# TASK TO COMPLETE
Lines containing "with" are to be counted. Report the count alone.

# DATASET SECTION

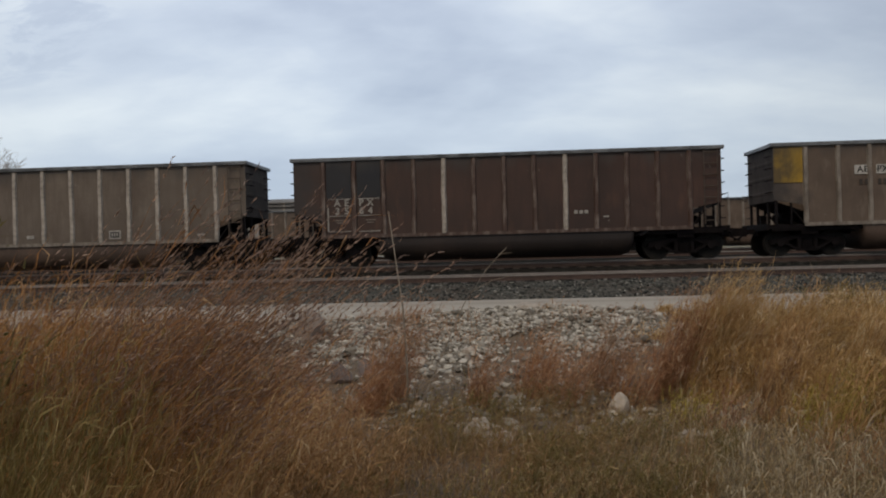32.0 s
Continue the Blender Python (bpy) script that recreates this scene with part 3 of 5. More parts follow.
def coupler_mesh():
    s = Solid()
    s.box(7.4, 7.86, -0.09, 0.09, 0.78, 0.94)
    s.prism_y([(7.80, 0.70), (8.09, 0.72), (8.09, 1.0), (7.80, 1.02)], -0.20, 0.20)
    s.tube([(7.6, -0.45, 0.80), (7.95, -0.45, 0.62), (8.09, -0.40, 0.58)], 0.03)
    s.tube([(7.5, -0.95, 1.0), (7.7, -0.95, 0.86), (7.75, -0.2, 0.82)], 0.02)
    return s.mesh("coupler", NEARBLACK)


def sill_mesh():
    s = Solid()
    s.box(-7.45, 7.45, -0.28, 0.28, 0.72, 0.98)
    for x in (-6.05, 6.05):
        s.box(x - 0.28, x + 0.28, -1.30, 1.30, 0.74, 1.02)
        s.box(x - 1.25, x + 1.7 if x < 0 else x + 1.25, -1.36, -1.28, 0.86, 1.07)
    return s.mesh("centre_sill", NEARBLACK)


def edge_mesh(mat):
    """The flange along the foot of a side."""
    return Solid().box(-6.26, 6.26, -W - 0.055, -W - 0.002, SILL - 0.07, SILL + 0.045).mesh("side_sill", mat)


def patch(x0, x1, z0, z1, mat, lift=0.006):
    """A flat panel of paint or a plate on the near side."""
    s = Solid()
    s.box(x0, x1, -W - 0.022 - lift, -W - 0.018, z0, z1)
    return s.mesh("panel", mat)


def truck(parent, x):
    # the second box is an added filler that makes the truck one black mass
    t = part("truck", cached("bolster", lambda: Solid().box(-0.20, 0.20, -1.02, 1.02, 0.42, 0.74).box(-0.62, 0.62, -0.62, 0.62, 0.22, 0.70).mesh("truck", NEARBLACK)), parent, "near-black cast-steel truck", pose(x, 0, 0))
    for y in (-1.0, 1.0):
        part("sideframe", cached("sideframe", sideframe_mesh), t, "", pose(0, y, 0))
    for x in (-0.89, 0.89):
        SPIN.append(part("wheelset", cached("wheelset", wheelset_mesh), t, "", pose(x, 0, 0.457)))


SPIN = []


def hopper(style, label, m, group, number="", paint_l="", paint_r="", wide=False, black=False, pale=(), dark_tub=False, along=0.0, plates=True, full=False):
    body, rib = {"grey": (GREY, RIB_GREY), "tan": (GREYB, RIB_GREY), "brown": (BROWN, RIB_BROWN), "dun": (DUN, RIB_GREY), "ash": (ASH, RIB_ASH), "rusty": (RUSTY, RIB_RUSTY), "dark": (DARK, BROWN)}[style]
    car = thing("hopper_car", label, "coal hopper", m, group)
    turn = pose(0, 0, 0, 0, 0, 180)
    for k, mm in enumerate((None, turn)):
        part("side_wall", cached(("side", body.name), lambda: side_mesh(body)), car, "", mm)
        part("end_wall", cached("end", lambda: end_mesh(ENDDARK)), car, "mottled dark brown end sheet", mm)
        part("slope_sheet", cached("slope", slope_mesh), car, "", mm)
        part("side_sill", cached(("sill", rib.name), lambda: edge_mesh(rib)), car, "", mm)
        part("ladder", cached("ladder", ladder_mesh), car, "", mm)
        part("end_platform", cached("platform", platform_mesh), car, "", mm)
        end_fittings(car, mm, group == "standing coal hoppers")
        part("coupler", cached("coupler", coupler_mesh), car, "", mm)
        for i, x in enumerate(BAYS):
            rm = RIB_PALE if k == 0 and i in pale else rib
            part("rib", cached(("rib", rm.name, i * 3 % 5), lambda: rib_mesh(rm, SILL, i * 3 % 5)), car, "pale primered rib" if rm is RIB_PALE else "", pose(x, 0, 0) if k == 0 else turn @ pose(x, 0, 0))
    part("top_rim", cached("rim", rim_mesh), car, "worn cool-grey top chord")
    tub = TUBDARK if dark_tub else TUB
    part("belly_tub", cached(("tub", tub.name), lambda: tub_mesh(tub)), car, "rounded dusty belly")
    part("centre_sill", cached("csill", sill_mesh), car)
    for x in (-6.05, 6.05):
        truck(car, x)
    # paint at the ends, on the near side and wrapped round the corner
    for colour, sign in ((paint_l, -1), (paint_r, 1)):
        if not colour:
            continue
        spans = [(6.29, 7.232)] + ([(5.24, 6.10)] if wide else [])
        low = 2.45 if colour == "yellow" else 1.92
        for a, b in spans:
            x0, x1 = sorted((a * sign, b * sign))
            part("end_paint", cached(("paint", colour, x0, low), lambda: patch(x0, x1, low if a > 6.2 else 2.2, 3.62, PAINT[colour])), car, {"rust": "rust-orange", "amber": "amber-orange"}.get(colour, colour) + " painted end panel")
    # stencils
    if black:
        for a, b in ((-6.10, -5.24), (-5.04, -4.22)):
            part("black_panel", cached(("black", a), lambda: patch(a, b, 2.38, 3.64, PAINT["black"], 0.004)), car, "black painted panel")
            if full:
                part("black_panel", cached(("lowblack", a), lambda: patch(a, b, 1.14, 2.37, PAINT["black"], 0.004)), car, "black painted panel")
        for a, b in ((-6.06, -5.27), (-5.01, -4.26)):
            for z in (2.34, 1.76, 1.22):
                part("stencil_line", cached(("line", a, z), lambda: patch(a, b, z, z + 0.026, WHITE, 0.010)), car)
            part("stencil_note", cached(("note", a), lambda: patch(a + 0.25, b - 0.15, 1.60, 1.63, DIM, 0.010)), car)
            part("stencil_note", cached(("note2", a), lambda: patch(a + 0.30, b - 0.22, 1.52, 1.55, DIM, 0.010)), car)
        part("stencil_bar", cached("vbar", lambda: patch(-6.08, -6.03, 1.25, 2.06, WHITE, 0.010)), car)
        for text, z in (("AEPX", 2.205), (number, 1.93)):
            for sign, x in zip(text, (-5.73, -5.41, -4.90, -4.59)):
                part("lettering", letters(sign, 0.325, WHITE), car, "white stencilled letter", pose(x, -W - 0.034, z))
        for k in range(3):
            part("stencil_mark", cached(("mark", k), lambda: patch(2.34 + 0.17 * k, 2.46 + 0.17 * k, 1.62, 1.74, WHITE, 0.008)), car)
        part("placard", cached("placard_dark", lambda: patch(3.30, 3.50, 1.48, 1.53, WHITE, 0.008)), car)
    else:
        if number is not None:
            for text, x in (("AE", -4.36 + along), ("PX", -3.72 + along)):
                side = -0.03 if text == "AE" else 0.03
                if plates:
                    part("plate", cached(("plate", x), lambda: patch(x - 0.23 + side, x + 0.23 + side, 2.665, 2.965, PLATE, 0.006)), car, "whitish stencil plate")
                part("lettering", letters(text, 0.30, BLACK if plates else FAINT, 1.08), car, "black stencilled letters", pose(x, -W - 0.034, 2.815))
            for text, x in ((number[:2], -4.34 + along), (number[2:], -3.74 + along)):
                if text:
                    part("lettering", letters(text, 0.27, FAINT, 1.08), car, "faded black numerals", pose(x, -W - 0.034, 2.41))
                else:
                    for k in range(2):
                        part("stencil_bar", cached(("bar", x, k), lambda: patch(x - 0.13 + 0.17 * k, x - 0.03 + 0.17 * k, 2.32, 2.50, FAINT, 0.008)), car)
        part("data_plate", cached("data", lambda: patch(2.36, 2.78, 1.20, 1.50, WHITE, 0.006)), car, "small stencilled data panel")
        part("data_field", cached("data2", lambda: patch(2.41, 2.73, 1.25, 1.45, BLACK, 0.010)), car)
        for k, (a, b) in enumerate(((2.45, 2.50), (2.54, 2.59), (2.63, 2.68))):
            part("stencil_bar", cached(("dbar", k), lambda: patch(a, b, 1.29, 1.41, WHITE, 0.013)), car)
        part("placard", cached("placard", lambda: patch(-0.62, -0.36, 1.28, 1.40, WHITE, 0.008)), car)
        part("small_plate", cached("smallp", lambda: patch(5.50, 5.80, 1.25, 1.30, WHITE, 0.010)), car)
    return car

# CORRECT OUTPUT
1